Tuesday, May 20, 2014

Lawsuit Against Heinda Mine Accepted by Dawei Court

The Heinda mine, run in part by Thai firm Myanmar
Pongpipat Company,  has created a dusty
wasteland cut out of the Tenasserim Hills.
(Photo: JPaing / The Irrawaddy)

RANGOON — A civil suit by villagers in Tenasserim Division has been accepted by a local court, with plaintiffs claiming to have suffered years of negative environmental impacts from the activities of a Thai company and a Burmese government firm operating in the area.

The tort is seeking compensation for damages to houses and farmlands allegedly caused by wastewater from the Heinda tin mine, and the legal action was accepted this month by the Dawei District Court, according to Tin Tin Thet, a lawyer representing the complainants.

“We filed the case on the 9th [of May] and they accepted on the 14th. The defendants, Myanmar Pongpipat Company and Mining Enterprise 2, are asked to appear [in court] on the coming 29th [of May],” Tin Tin Thet told The Irrawaddy on Monday.



The hearing will convene next week, involving the Thai firm Pongpipat and Burma’s state-owned Mining Enterprise 2, which falls under the Ministry of Mining.

Mi Gan, one of 10 plaintiffs and a resident from the affected village of Myaung Pyo, said they filed the lawsuit because the companies had failed to address their complaints concerning damages cause by wastewater over the past several years.
“Our houses are not livable anymore. We are losing farmlands and gardens,” Mi Gan told The Irrawaddy. “Plants in gardens and farmlands have died. Betel [nut], mango, long-term plants have died. Water comes in during rainy seasons and floods underneath the houses. All the plants we have are dead because water is always there, since 2011.”

Mi Gan said she was asking for 39.9 million kyats (US$41,000) in compensation for damages to her home and crops, located on two acres of land in the village. Her request lies on the upper end of villagers’ demands, with others asking for compensation ranging from 10 million to 30 million kyats.

She said she had lost a monthly income of about 80,000 to 100,000 kyats since more than 200 poles of betel nut plants died out due to mining wastewater that flooded her crops in 2011. Mi Gan also claimed that although the whole village had suffered varying degrees of damage, some residents were scared to file the lawsuit. “[Drinking and cooking] water is not usable during the rainy season.
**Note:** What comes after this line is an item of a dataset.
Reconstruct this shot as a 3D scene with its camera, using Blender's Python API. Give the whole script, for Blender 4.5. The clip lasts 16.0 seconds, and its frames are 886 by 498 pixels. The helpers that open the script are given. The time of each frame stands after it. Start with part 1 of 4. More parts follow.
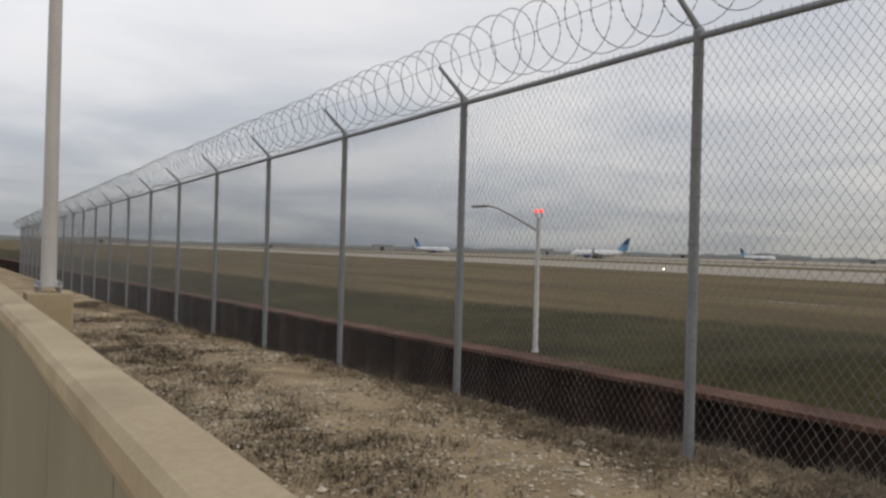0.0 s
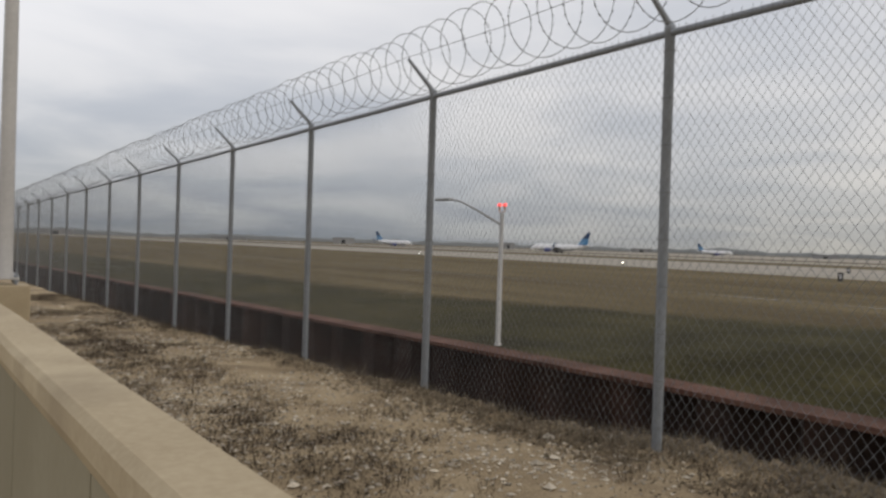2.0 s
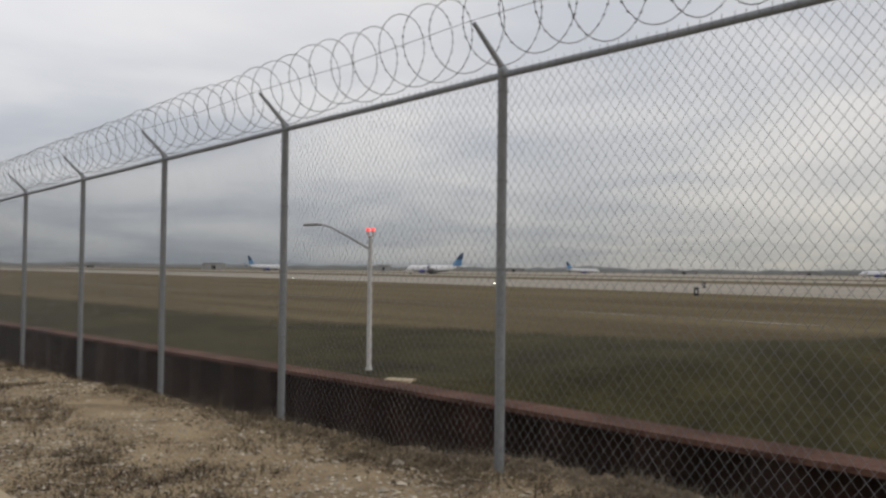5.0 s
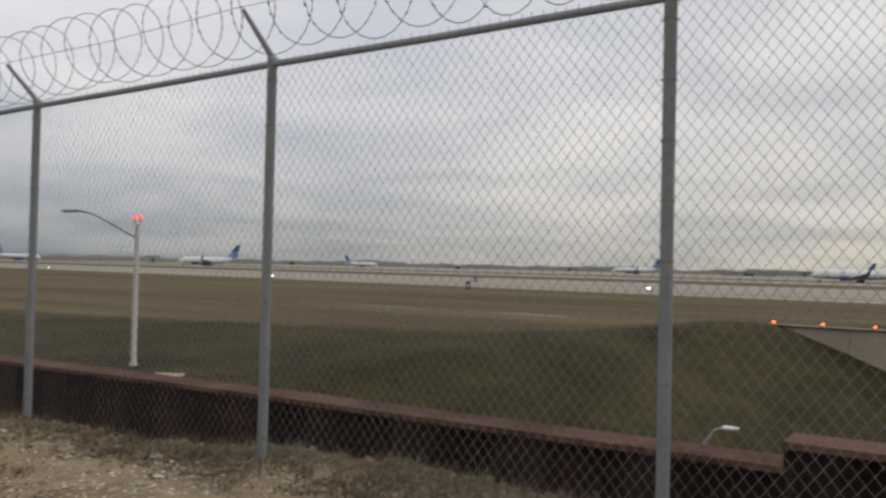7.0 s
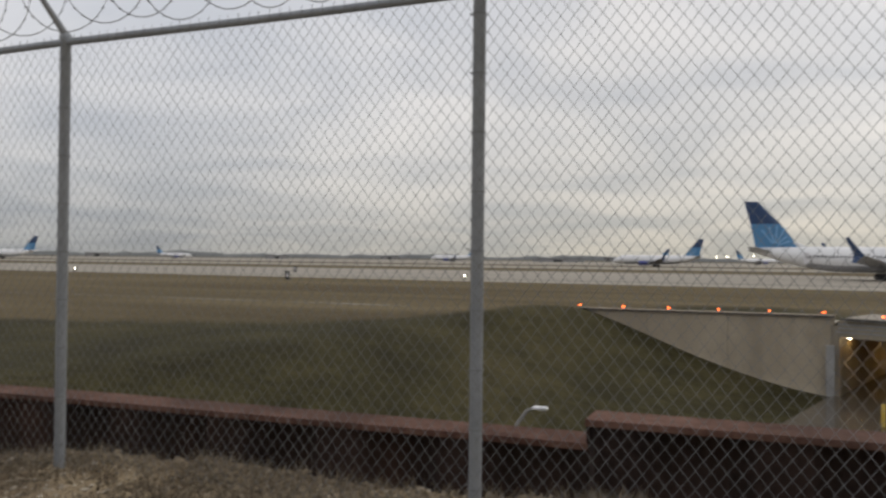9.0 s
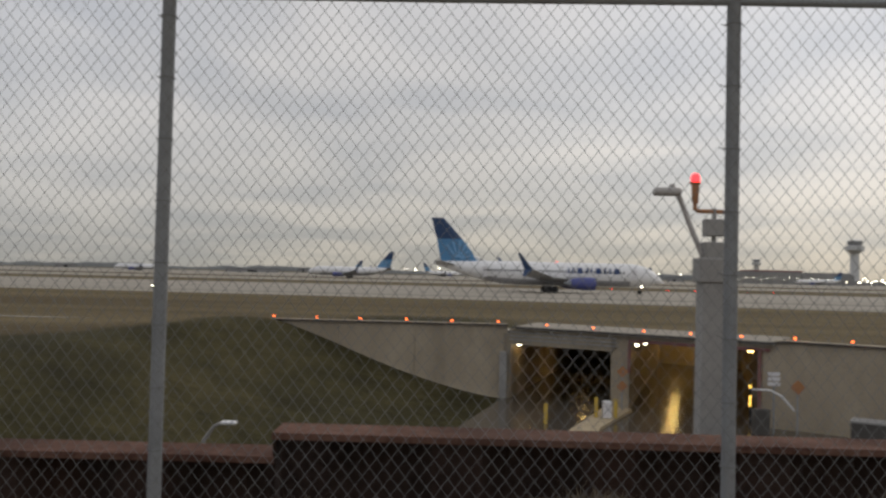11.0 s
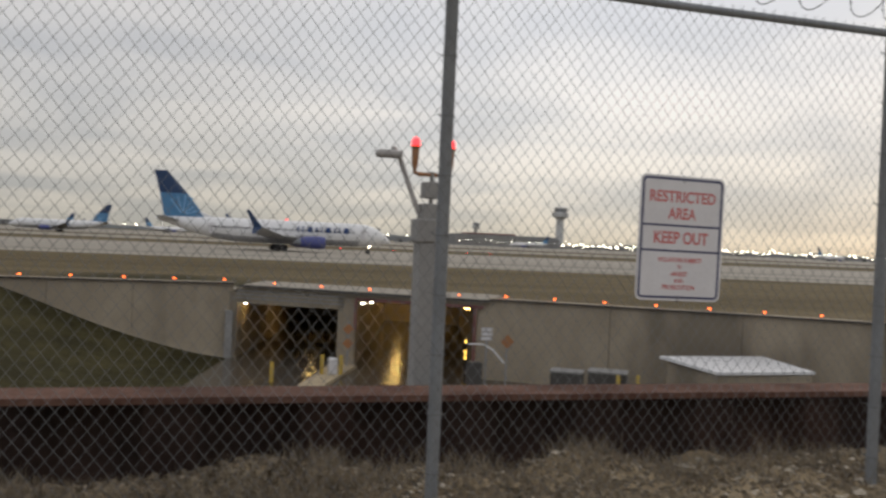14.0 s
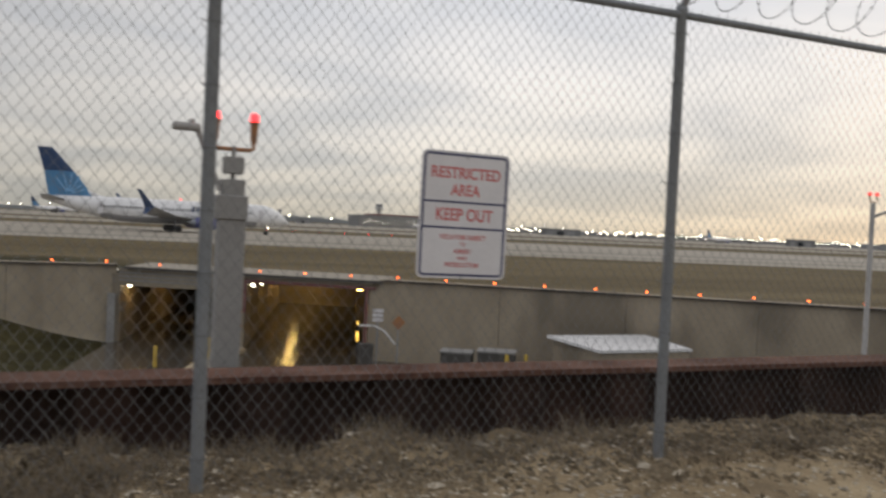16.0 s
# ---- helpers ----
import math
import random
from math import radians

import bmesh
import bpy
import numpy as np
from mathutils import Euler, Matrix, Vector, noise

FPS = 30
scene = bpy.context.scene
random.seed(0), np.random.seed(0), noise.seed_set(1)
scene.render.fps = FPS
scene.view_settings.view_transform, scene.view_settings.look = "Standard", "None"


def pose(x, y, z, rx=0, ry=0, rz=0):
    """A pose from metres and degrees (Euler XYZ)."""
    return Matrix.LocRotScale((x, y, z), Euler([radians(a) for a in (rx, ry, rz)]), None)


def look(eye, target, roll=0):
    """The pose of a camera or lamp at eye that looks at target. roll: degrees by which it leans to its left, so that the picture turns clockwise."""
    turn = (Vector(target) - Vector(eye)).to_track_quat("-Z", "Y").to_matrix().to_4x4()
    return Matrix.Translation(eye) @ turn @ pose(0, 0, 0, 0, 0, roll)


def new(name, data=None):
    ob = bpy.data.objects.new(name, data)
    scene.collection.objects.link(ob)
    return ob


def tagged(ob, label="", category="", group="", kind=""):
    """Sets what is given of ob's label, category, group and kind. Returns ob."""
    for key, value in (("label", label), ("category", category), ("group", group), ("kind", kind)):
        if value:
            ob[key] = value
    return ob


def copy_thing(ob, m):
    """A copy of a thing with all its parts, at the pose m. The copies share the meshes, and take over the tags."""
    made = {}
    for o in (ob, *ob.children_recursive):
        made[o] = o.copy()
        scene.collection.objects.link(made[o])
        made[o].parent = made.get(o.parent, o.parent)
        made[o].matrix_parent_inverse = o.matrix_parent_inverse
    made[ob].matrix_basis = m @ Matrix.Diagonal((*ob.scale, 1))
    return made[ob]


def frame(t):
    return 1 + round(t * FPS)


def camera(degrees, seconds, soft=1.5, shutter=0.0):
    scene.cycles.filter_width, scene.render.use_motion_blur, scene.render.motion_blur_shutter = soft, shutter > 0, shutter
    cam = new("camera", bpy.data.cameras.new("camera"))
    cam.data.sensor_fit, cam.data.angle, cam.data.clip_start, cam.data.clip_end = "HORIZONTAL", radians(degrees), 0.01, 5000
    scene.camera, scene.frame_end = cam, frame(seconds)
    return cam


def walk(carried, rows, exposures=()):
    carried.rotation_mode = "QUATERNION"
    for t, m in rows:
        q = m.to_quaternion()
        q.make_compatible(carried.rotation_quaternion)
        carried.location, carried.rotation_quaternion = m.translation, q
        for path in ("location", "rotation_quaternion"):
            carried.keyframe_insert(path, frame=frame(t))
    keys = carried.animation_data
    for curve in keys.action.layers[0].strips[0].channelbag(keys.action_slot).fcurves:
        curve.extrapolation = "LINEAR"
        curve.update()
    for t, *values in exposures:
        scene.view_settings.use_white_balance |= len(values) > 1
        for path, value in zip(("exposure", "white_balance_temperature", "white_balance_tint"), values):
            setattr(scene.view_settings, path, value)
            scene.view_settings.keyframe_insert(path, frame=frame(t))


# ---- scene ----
cam = camera(54.9, 16.0, soft=2.6, shutter=0.5)
PATH = [
    (0, (3.495, -3.668, 1.162), (1.768, -2.659, 1.164), 1.5),
    (0.5, (3.475, -3.671, 1.169), (1.744, -2.668, 1.162), 0.6),
    (1, (3.461, -3.677, 1.135), (1.73, -2.676, 1.101), 1.3),
    (1.5, (3.456, -3.685, 1.151), (1.742, -2.655, 1.126), 2.3),
    (2, (3.448, -3.708, 1.162), (1.769, -2.622, 1.151), 1.8),
    (2.5, (3.439, -3.739, 1.183), (1.803, -2.589, 1.203), 1.2),
    (3, (3.429, -3.735, 1.16), (1.841, -2.521, 1.189), 0.9),
    (3.5, (3.478, -3.724, 1.194), (1.914, -2.479, 1.24), 1.3),
    (6, (3.758, -3.638, 1.23), (2.39, -2.18, 1.235), -0.0),
    (6.5, (3.78, -3.692, 1.21), (2.539, -2.123, 1.203), 0.6),
    (7, (3.802, -3.684, 1.207), (2.684, -2.026, 1.247), 1.3),
    (7.5, (3.802, -3.686, 1.2), (2.799, -1.956, 1.242), 1.4),
    (8, (3.806, -3.656, 1.206), (2.89, -1.878, 1.225), 1.0),
    (8.5, (3.81, -3.66, 1.211), (2.968, -1.845, 1.22), 0.4),
    (9, (3.815, -3.652, 1.215), (3.068, -1.797, 1.236), 0.6),
    (9.5, (3.842, -3.72, 1.233), (3.246, -1.812, 1.275), 0.5),
    (10, (3.845, -3.662, 1.223), (3.472, -1.698, 1.291), 0.8),
    (12.5, (3.868, -3.693, 1.238), (4.058, -1.702, 1.256), 1.4),
    (13, (3.887, -3.673, 1.229), (4.172, -1.693, 1.234), 1.2),
    (13.5, (3.886, -3.684, 1.229), (4.283, -1.724, 1.226), 1.3),
    (14, (3.886, -3.708, 1.222), (4.449, -1.789, 1.204), 2.5),
    (14.5, (3.923, -3.715, 1.216), (4.574, -1.825, 1.177), 2.1),
    (15, (4.001, -3.746, 1.224), (4.663, -1.859, 1.18), -0.2),
    (15.5, (4.236, -3.774, 1.237), (4.921, -1.895, 1.213), 2.5),
    (16, (4.487, -3.791, 1.225), (5.264, -1.949, 1.174), 2.7),
]
walk_rows = [(t, look(eye, target, roll)) for t, eye, target, roll in PATH]
walk(cam, walk_rows, [(0.0, 0.02), (1.2, 0.10), (2.0, 0.03), (3.5, -0.04), (6.0, -0.03), (6.5, 0.06), (7.0, 0.03), (8.0, 0.0), (9.0, 0.02), (10.0, -0.34), (12.5, -0.12), (14.5, -0.15), (15.0, -0.08), (16.0, -0.15)])

# ---- sky and light ----
G = -1.8          # level of the airfield
R = -5.7          # level of the sunken road
scene.view_settings.exposure = 0.0

world = bpy.data.worlds.new("world")
scene.world = world
world.use_nodes = True


def build_sky(nt):
    n, l = nt.nodes, nt.links
    n.clear()
    tc = n.new("ShaderNodeTexCoord")
    sep = n.new("ShaderNodeSeparateXYZ")
    l.new(tc.outputs["Generated"], sep.inputs[0])

    def math_(op, a, b=None, c=None, clamp=False):
        m = n.new("ShaderNodeMath")
        m.operation, m.use_clamp = op, clamp
        for i, v in enumerate((a, b, c)):
            if v is None:
                continue
            if isinstance(v, (int, float)):
                m.inputs[i].default_value = v
            else:
                l.new(v, m.inputs[i])
        return m.outputs[0]

    def mix(f, a, b):
        m = n.new("ShaderNodeMix")
        m.data_type = "RGBA"
        if isinstance(f, (int, float)):
            m.inputs[0].default_value = f
        else:
            l.new(f, m.inputs[0])
        for i, v in ((6, a), (7, b)):
            if isinstance(v, tuple):
                m.inputs[i].default_value = (*v, 1)
            else:
                l.new(v, m.inputs[i])
        return m.outputs[2]

    # how far a direction lies towards the low sun behind the clouds (ahead and right)
    east = math_("ADD", math_("MULTIPLY", sep.outputs[0], 0.80), math_("MULTIPLY", sep.outputs[1], 0.60))
    east = math_("MULTIPLY_ADD", east, 0.5, 0.5, True)
    veil = n.new("ShaderNodeValToRGB")
    stops = [(0.10, 0.86), (0.30, 0.78), (0.46, 0.755), (0.60, 0.75), (0.70, 0.70), (0.80, 0.735), (0.87, 0.91), (0.94, 1.03), (1.0, 1.0)]
    for i, (p, v) in enumerate(stops):
        e = veil.color_ramp.elements[i] if i < 2 else veil.color_ramp.elements.new(p)
        e.position = p
        e.color = (v * (0.97 + 0.03 * p), v, v * (1.07 - 0.045 * p), 1)
    l.new(east, veil.inputs[0])
    east = math_("SMOOTH_MIN", math_("MULTIPLY", math_("SUBTRACT", east, 0.30), 1.45, None, True), 1.0, 0.1)
    up = math_("MAXIMUM", sep.outputs[2], 0.0)
    low = math_("POWER", math_("SUBTRACT", 1.0, up, None, True), 6.5)
    high = veil.outputs[0]
    horizon = mix(math_("POWER", math_("MAXIMUM", east, 0.0), 1.0), (0.25, 0.275, 0.30), (0.66, 0.61, 0.50))
    base = mix(low, high, horizon)
    # flat layers of cloud, seen in perspective
    inv = math_("DIVIDE", 1.0, math_("ADD", up, 0.12))
    cx, cy = math_("MULTIPLY", sep.outputs[0], inv), math_("MULTIPLY", sep.outputs[1], inv)
    comb = n.new("ShaderNodeCombineXYZ")
    l.new(cx, comb.inputs[0])
    l.new(cy, comb.inputs[1])
    noise1 = n.new("ShaderNodeTexNoise")
    noise1.inputs["Scale"].default_value = 0.75
    noise1.inputs["Detail"].default_value = 6
    noise1.inputs["Roughness"].default_value = 0.5
    noise1.inputs["Distortion"].default_value = 0.35
    l.new(comb.outputs[0], noise1.inputs["Vector"])
    ramp = n.new("ShaderNodeMapRange")
    ramp.inputs["From Min"].default_value, ramp.inputs["From Max"].default_value = 0.33, 0.68
    ramp.interpolation_type = "SMOOTHSTEP"
    l.new(noise1.outputs["Fac"], ramp.inputs["Value"])
    vec = n.new("ShaderNodeVectorMath")
    vec.operation = "MULTIPLY"
    l.new(base, vec.inputs[0])
    l.new(mix(ramp.outputs[0], (0.81, 0.825, 0.858), (1.165, 1.125, 1.085)), vec.inputs[1])
    sky = n.new("ShaderNodeTexSky")
    sky.sky_type, sky.sun_disc = "NISHITA", False
    sky.sun_elevation, sky.sun_rotation = radians(9), radians(53)
    add = n.new("ShaderNodeVectorMath")
    add.operation = "MULTIPLY_ADD"
    l.new(sky.outputs[0], add.inputs[0])
    add.inputs[1].default_value = (0.004, 0.004, 0.004)
    l.new(vec.outputs[0], add.inputs[2])
    bg = n.new("ShaderNodeBackground")
    bg.inputs["Strength"].default_value = 1.0
    l.new(add.outputs[0], bg.inputs["Color"])
    out = n.new("ShaderNodeOutputWorld")
    l.new(bg.outputs[0], out.inputs["Surface"])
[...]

We have to get water from others’ houses. It has become oily water, yellowish and reddish in color—sometimes black.”
The Thai firm Pongpipat signed a production-sharing contract with Mining Enterprise 2 in 1999 and reportedly holds rights to 65 percent of the tin and tungsten produced at Heinda, which is transported to neighboring Thailand for processing.

Thant Zin, a coordinator with the Dawei Development Association (DDA), a local NGO that supports community rights initiatives in Dawei, said that although mining in the area had been carried out since British colonial times, the most severe environmental degradation has been inflicted relatively recently. The Myanmar Pongpipat Company took over the project in 1999, but locals say the most severe environmental degradation began some years later, starting in 2006.

“Gardens, farmlands, wells, houses were destroyed because of the mining. A creek [Myung Pyo creek] next to the village completely dried up. The rainy season in 2012 was the worst; the waste sediment in the creek came into the village along with rainwater, burying about three to four feet,” Thant Zin said.

“Heinda is the largest mining project in the region. Generally speaking, mining projects are quite weak in respecting human rights and environmental rights in the region. This [lawsuit] could be a force and warning for coming companies who are going to do projects here, and for current companies, to follow better norms and standards.

“We can’t say the case will win or lose with certainty, based on our current judicial system,” he added, noting the judiciary’s notoriously corrupt reputation. “The villagers, however, are doing what they can, problem-solving by legal means rather than other ways, which is expected to produce a better result.”
Myaung Pyo is said to be the worst affected among some 10 villages that h
ave suffered directly from the environmental impacts of the huge tin-ore mining operation, which sits about 25 kms east of the city of Dawei in Myitta Township.
The village of about 100 families, numbering some 500 people, is located in the Tenasserim Hills and mining operations at Heinda, about two kilometers away, have produced a continuous run-off of mud-filled water that flows into a stream passing by Myaung Pyo village.

The Myanmar Pongpipat Company extended its five-year license to continue mining on May 8, local media reported on Monday.